=== What is needed ===
Pull out every line below that holds the word "with".

=== Raw data ===
******************************
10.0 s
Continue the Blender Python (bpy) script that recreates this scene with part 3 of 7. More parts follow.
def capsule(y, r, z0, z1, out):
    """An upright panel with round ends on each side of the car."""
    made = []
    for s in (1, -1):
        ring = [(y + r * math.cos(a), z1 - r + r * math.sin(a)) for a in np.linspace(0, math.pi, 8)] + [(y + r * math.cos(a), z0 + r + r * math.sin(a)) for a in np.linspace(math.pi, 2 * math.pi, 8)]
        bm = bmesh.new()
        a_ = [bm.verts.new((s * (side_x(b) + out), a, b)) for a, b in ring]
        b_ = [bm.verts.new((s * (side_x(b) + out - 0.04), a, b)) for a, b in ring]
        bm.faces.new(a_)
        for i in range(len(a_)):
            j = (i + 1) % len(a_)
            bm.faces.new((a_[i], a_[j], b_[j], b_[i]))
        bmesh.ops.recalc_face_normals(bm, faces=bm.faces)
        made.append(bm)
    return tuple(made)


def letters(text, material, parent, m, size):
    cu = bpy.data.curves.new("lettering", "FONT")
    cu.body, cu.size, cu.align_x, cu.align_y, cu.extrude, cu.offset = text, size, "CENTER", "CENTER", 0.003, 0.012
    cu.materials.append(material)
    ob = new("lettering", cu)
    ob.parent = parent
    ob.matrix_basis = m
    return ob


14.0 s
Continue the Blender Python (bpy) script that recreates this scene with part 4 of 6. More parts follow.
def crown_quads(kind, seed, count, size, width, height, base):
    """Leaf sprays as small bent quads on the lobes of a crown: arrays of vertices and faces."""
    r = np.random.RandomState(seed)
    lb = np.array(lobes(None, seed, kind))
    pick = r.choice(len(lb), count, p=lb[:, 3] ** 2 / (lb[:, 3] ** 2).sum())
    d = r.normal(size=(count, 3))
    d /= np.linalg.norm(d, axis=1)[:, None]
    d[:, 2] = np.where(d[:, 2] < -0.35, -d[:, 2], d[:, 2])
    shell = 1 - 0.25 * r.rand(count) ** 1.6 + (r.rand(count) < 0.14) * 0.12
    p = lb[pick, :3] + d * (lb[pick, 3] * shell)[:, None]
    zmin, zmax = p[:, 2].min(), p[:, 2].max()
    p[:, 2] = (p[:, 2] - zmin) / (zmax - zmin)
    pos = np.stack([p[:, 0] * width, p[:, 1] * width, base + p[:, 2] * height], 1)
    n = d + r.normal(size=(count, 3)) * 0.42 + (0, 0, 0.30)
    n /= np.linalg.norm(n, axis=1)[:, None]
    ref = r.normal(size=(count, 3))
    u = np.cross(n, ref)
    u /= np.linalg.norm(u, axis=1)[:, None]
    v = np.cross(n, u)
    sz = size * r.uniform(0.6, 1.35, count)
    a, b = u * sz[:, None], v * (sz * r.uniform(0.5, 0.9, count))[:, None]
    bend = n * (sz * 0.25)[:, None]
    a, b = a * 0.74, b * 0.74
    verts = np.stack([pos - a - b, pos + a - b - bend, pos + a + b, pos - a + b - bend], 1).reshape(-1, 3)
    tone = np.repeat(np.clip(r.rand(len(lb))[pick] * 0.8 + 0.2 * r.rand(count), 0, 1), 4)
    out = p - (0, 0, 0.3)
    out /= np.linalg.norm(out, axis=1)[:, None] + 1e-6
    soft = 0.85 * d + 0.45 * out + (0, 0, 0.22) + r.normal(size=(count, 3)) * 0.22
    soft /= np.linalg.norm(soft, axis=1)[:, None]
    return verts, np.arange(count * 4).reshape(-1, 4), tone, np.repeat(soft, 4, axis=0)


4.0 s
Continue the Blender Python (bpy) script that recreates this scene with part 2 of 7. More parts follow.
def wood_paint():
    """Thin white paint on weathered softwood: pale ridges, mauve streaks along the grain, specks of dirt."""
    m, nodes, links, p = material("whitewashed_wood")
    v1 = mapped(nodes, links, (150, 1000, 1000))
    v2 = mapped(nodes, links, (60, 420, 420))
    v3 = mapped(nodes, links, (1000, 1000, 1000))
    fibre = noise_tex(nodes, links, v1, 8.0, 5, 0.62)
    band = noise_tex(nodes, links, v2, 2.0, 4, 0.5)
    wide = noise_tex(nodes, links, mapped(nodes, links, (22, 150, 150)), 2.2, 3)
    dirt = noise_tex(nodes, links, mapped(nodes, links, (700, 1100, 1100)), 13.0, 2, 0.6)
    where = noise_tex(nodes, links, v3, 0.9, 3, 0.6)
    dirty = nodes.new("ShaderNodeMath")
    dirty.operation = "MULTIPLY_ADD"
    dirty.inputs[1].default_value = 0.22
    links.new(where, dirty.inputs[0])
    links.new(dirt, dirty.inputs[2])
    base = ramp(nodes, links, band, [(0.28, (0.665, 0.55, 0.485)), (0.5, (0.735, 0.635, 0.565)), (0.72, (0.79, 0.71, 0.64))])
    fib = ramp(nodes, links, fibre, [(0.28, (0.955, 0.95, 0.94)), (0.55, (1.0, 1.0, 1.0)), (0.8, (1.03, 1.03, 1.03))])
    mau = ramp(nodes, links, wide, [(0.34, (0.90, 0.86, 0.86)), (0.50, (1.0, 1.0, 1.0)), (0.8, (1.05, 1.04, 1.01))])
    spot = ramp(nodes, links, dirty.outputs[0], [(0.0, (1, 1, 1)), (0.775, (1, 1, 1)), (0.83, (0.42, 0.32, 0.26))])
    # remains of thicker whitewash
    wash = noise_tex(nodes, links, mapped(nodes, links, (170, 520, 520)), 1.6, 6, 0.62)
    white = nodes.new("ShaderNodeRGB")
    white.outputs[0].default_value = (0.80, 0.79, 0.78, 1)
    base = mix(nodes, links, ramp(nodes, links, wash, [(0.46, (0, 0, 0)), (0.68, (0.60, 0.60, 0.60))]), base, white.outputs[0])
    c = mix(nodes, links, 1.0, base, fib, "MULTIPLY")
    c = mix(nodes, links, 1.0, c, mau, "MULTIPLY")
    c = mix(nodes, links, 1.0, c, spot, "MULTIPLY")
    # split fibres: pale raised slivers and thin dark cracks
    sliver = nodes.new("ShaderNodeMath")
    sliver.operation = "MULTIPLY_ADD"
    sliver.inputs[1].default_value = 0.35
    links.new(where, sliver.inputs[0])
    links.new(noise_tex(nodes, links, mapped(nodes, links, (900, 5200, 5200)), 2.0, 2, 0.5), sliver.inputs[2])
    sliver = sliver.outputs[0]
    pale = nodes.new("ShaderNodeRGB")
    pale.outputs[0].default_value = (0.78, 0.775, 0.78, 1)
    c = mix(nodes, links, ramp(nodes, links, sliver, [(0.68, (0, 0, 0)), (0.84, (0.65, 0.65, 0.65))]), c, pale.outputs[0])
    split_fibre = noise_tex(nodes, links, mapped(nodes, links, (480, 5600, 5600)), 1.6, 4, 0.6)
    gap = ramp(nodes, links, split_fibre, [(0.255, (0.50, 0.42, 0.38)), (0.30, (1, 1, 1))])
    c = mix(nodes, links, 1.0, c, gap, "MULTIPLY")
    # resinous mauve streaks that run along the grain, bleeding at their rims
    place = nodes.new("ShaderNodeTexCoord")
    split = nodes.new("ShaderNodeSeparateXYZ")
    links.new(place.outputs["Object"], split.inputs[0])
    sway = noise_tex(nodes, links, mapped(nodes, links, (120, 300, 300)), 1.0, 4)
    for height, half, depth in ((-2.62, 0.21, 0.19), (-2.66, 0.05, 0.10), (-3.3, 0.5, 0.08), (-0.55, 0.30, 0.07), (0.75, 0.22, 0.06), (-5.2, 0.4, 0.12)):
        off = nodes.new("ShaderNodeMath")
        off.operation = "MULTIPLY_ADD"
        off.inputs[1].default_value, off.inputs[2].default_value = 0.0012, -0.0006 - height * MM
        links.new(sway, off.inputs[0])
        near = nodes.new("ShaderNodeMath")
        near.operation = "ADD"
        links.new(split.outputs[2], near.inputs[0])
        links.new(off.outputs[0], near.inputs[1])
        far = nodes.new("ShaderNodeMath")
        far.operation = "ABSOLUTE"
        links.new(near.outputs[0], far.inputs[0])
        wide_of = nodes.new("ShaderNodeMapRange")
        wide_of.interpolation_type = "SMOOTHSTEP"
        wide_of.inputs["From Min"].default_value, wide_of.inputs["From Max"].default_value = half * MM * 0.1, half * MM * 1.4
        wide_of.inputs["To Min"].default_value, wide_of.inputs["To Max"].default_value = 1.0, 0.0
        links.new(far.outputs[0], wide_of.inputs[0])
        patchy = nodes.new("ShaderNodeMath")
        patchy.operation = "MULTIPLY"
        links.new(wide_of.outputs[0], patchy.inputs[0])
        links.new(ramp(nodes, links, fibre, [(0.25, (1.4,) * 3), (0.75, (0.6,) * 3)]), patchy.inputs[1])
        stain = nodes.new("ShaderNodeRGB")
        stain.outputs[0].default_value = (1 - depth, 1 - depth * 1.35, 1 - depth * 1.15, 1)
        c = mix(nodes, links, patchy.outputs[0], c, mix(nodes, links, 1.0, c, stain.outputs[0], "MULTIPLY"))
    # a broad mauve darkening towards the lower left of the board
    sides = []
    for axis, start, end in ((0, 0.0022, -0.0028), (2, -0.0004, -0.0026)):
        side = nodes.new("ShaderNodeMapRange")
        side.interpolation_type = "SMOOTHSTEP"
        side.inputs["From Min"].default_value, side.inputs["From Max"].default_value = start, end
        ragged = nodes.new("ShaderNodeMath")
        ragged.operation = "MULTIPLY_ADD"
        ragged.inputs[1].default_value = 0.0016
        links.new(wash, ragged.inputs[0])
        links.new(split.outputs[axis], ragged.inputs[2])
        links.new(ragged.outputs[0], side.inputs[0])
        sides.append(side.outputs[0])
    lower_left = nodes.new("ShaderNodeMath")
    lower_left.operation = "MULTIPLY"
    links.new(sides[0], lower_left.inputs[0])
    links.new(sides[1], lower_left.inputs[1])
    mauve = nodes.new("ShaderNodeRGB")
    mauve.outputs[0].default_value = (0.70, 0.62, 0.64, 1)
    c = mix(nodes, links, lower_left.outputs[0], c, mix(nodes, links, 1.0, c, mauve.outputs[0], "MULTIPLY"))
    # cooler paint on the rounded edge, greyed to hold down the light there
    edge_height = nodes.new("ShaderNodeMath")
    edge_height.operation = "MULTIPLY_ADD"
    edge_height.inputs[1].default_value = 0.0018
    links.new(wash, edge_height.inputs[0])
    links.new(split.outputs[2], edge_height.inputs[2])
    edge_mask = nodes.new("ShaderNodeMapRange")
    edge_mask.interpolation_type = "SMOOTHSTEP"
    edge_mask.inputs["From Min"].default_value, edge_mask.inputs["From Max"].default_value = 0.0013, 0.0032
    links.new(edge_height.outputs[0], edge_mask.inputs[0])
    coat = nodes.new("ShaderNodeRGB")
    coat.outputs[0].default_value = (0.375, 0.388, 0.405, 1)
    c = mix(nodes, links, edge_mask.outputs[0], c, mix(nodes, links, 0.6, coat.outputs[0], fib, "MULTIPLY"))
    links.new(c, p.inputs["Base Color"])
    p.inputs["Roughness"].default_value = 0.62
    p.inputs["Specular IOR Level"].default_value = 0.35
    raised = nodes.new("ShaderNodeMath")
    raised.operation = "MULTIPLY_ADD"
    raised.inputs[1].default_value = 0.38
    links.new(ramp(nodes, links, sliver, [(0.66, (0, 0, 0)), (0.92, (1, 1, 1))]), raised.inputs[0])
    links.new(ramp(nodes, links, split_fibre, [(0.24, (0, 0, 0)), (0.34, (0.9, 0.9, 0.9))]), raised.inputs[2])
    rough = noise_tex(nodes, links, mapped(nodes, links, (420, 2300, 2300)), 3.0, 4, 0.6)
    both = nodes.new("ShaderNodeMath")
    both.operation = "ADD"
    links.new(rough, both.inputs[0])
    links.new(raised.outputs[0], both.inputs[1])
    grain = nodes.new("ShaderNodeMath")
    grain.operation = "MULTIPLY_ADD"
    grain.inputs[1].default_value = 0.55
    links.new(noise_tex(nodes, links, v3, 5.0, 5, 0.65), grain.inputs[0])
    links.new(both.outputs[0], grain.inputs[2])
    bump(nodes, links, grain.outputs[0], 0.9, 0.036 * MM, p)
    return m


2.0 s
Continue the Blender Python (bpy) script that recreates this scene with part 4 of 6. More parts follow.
******************************
=== Task solution ===
Continue the Blender Python (bpy) script that recreates this scene with part 3 of 7. More parts follow.
    """An upright panel with round ends on each side of the car."""
Continue the Blender Python (bpy) script that recreates this scene with part 4 of 6. More parts follow.
Continue the Blender Python (bpy) script that recreates this scene with part 2 of 7. More parts follow.
Continue the Blender Python (bpy) script that recreates this scene with part 4 of 6. More parts follow.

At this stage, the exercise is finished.